## WORK TO COMPLETE
Write out each line of the listing as it stands, without the images.

## MATERIAL PROVIDED

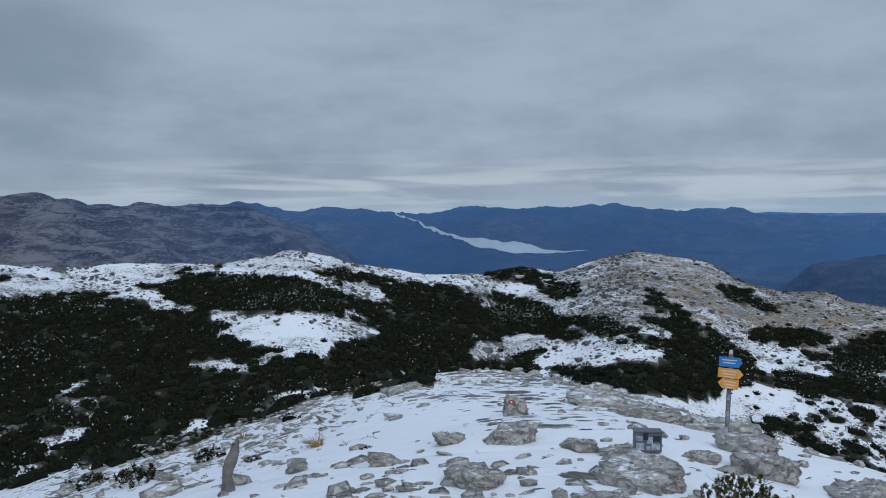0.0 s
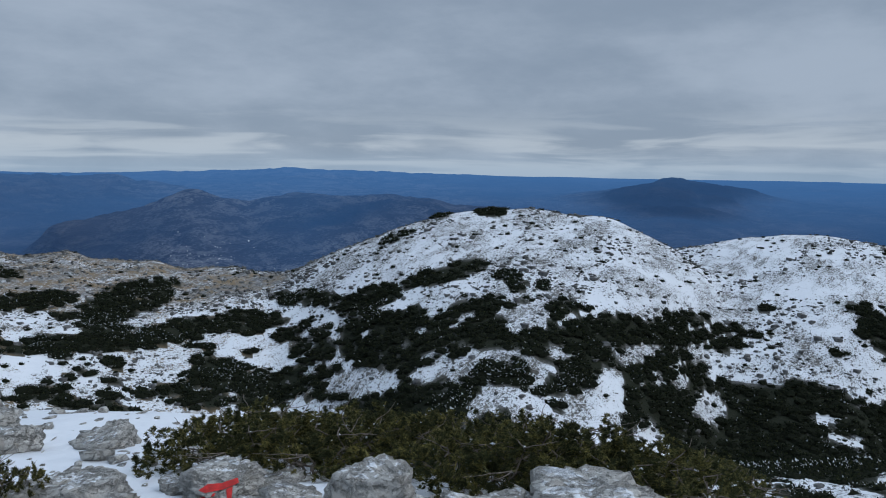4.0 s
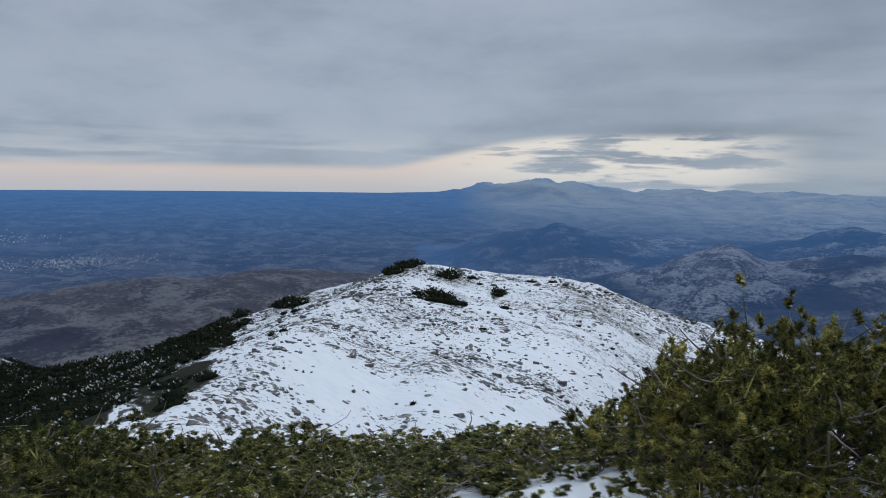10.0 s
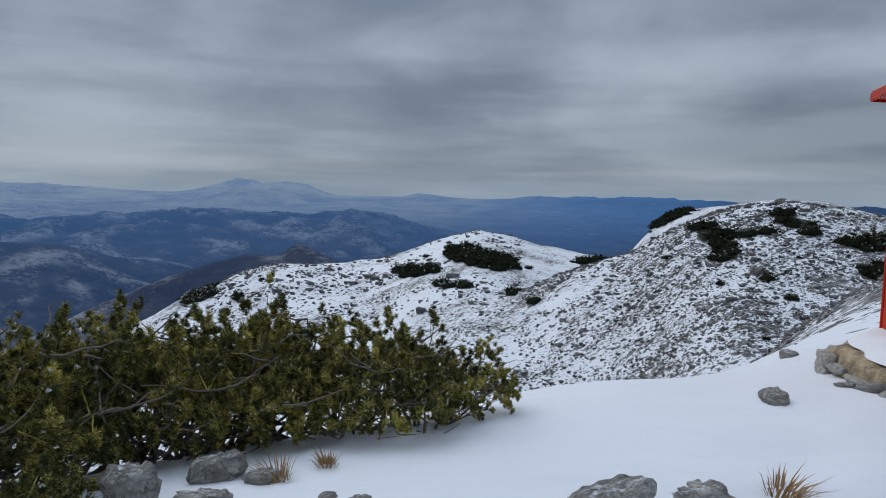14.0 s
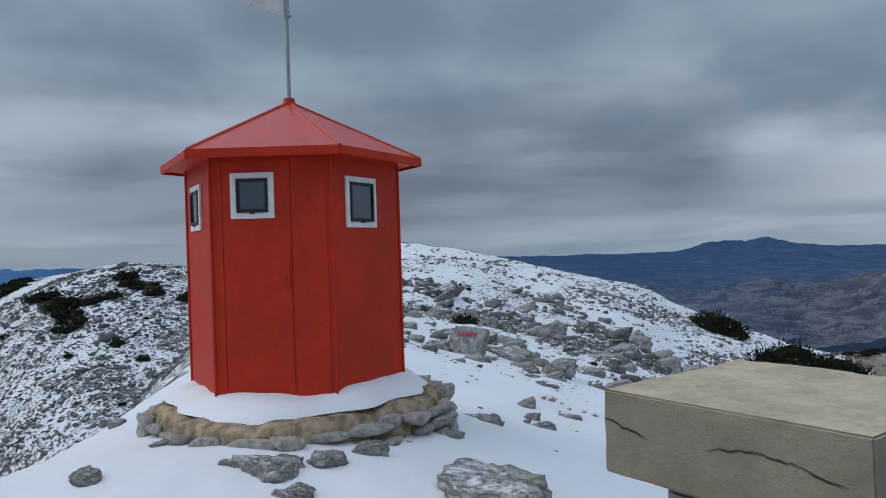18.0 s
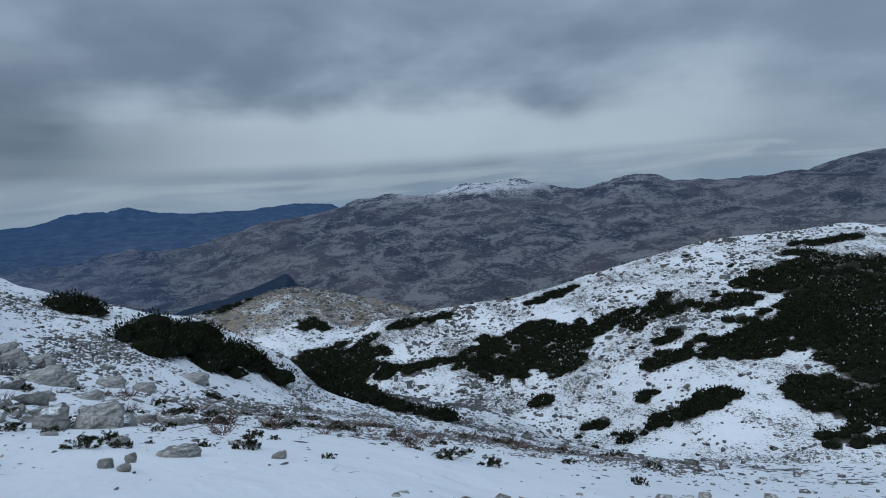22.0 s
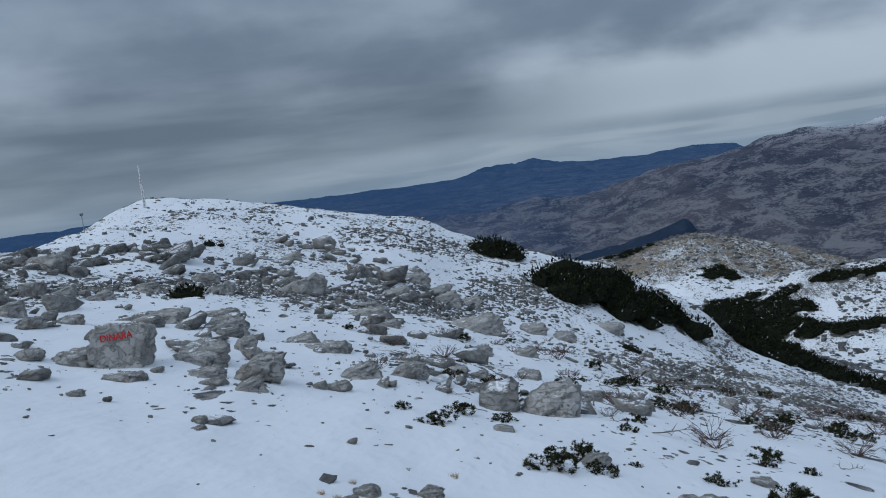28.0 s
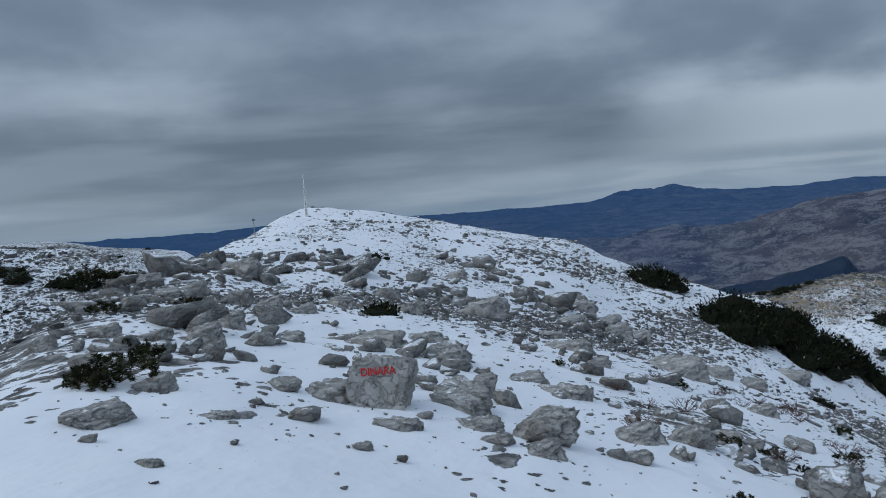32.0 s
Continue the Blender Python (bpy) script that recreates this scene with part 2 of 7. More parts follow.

## REPLY
0.0 s
4.0 s
10.0 s
14.0 s
18.0 s
22.0 s
28.0 s
32.0 s
Continue the Blender Python (bpy) script that recreates this scene with part 2 of 7. More parts follow.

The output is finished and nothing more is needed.